▶ GOAL: Determine how many lines include the word "exposures", then give that number and nothing more.

▶ GIVEN INFORMATION:
::::::::::

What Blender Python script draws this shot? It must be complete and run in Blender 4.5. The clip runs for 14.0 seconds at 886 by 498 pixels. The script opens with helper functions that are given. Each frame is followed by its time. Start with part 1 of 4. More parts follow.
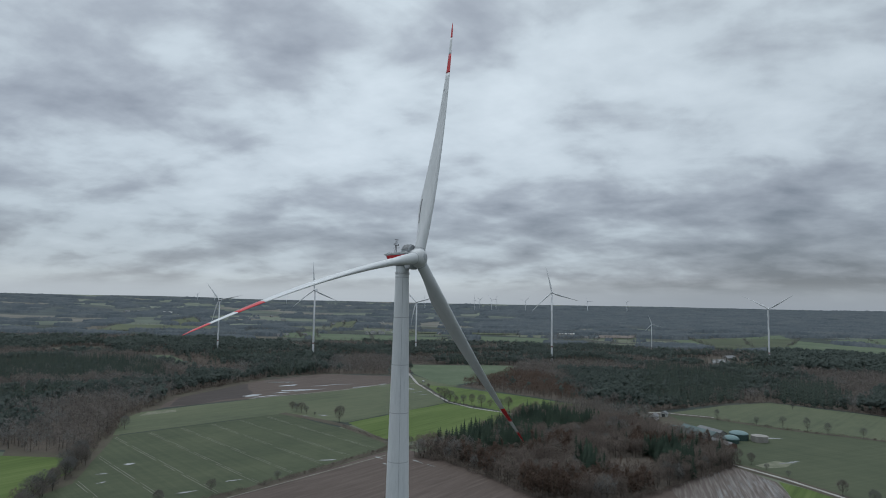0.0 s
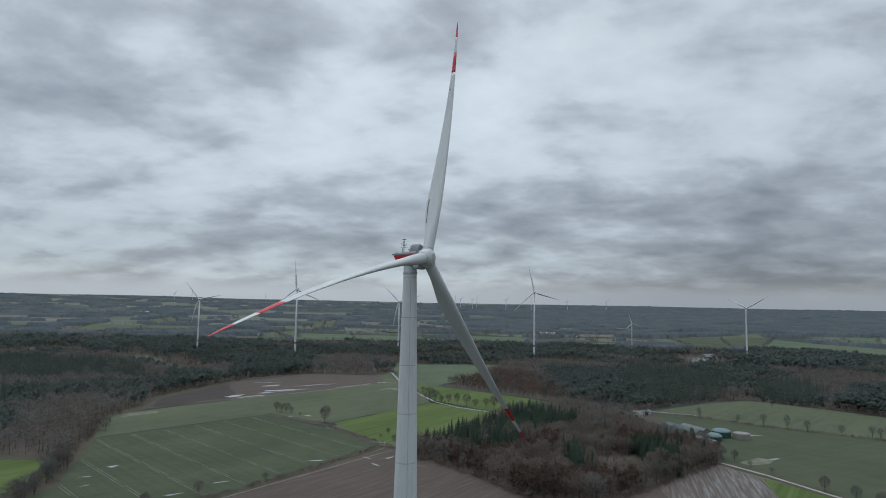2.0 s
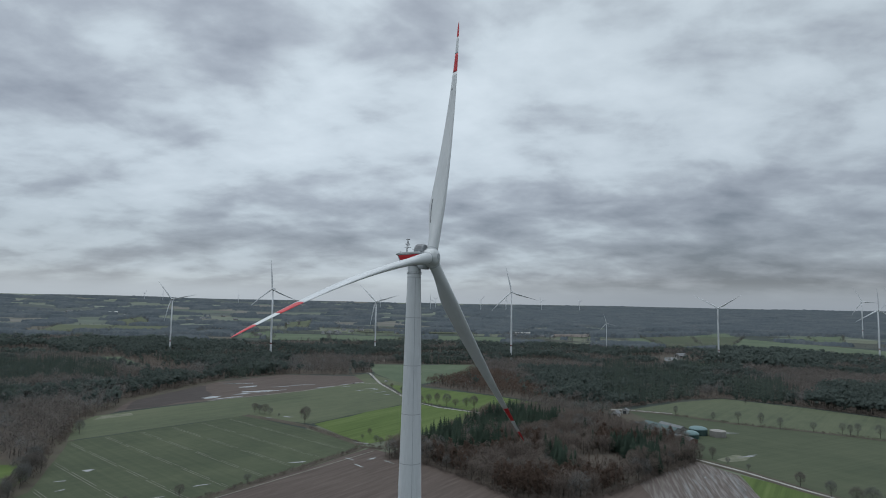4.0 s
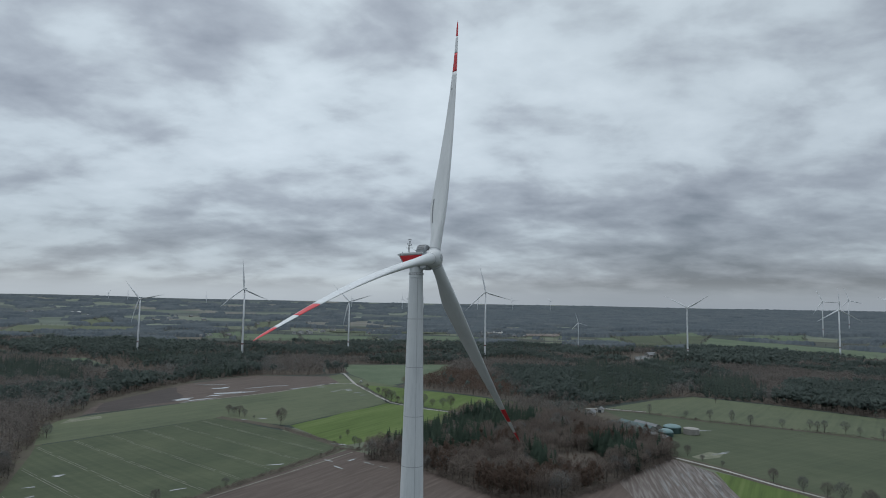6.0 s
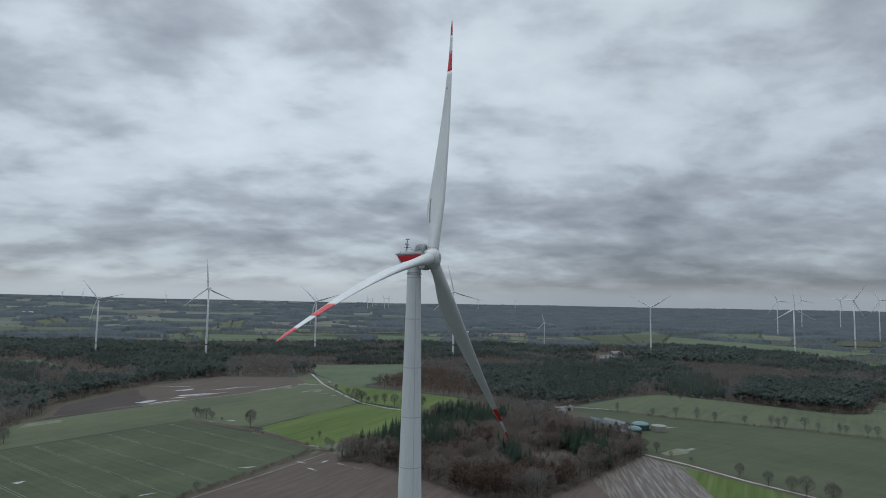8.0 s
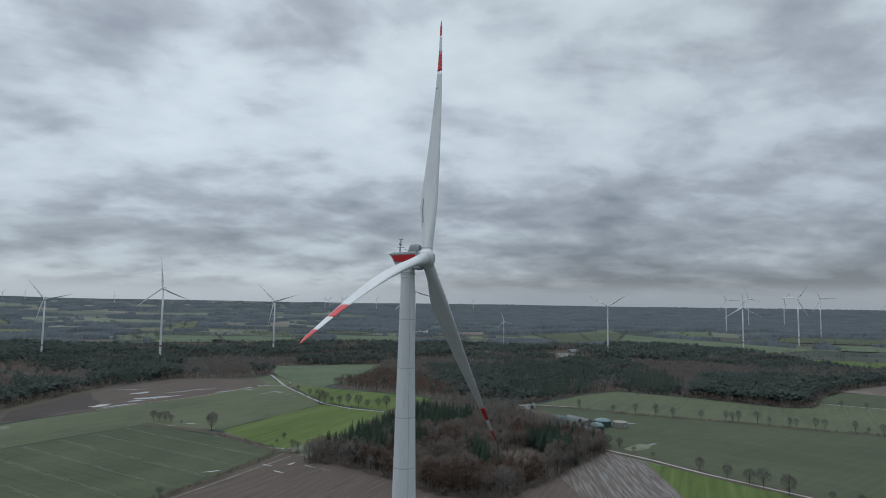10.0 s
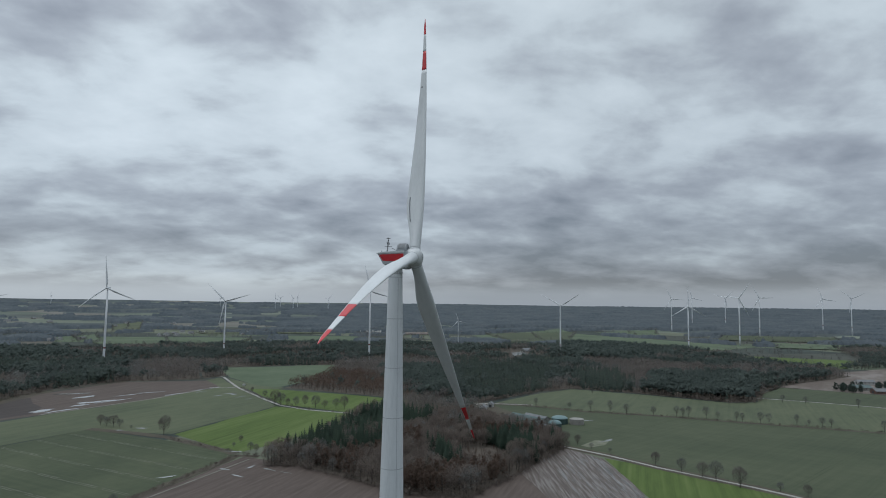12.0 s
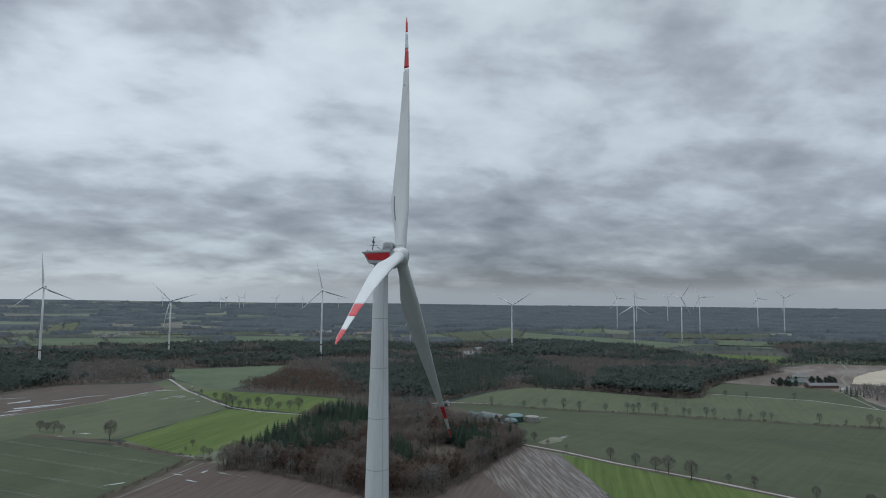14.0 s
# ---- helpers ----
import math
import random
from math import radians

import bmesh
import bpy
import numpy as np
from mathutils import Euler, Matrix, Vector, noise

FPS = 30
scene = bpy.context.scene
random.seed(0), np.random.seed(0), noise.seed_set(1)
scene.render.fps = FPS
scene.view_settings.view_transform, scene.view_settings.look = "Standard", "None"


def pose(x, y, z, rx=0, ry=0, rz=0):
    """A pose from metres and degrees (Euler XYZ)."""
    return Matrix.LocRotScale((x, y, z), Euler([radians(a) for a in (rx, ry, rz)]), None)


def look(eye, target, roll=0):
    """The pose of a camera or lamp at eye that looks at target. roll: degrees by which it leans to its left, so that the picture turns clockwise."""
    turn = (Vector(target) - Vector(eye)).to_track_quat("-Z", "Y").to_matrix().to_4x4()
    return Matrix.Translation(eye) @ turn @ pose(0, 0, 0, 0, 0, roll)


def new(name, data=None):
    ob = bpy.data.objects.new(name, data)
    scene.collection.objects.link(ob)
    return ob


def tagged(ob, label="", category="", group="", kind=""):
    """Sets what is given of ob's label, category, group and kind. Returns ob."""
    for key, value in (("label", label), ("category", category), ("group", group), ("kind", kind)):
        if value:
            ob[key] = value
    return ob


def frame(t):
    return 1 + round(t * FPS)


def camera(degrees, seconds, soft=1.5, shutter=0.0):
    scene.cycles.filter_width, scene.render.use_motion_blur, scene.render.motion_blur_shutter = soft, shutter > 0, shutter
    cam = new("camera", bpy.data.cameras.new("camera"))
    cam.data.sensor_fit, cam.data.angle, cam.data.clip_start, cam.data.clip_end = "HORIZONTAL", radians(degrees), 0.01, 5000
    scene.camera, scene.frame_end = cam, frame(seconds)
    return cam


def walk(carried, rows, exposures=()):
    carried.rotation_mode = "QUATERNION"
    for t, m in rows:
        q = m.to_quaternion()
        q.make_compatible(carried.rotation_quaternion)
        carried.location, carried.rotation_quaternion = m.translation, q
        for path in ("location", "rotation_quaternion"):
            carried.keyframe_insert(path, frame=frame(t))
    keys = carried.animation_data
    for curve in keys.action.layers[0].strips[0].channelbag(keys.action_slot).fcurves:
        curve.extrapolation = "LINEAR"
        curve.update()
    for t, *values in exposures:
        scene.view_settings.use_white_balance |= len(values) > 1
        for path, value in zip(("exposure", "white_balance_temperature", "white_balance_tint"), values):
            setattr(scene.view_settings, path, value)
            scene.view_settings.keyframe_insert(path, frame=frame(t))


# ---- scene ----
cam = camera(71.1, 14.0, soft=1.0)
PATH = [
    (0, (-22.673, -2.062, 110.954), (-22.727, -0.07, 111.125), 1.0),
    (0.5, (-24.209, -1.92, 111.015), (-24.245, 0.073, 111.185), 1.0),
    (1, (-25.777, -1.766, 111.038), (-25.798, 0.227, 111.208), 1.1),
    (1.5, (-27.415, -1.677, 111.038), (-27.42, 0.316, 111.208), 1.0),
    (2, (-29.057, -1.706, 111.017), (-29.046, 0.287, 111.187), 1.0),
    (2.5, (-30.707, -1.736, 110.938), (-30.679, 0.256, 111.109), 1.0),
    (3, (-32.414, -1.688, 110.83), (-32.363, 0.304, 111.001), 1.0),
    (5.5, (-41.014, 0.029, 111.096), (-40.853, 2.015, 111.268), 1.0),
    (6, (-42.789, 0.335, 111.095), (-42.601, 2.319, 111.267), 1.0),
    (6.5, (-44.552, 0.607, 111.051), (-44.338, 2.588, 111.223), 1.0),
    (7, (-46.377, 0.955, 110.965), (-46.133, 2.933, 111.138), 1.0),
    (7.5, (-48.202, 1.386, 111.032), (-47.93, 3.36, 111.205), 1.0),
    (10, (-58.04, 3.097, 111.047), (-57.604, 5.041, 111.22), 0.8),
    (10.5, (-60.04, 3.45, 110.985), (-59.566, 5.386, 111.158), 0.8),
    (11, (-61.999, 3.952, 110.918), (-61.486, 5.877, 111.091), 0.7),
    (11.5, (-63.849, 4.597, 110.9), (-63.3, 6.512, 111.074), 0.7),
    (12, (-65.66, 5.382, 110.894), (-65.074, 7.286, 111.068), 0.7),
    (12.5, (-67.539, 6.043, 110.747), (-66.916, 7.935, 110.92), 0.6),
    (13, (-69.409, 6.693, 110.643), (-68.749, 8.573, 110.817), 0.6),
    (13.5, (-71.26, 7.457, 110.652), (-70.56, 9.322, 110.825), 0.6),
    (14, (-73.087, 8.395, 110.801), (-72.347, 10.245, 110.975), 0.6),
]
walk(cam, [(t, look(eye, target, roll)) for t, eye, target, roll in PATH], [(0.0, 0.0, 6300, 10), (14.0, 0.0, 6300, 10)])

# ---- light ----
SUN_DIR = (-0.24, 0.05, 0.97)
world = bpy.data.worlds.new("overcast_sky")
scene.world = world
world.use_nodes = True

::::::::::

▶ RESPONSE TO THE TASK: 2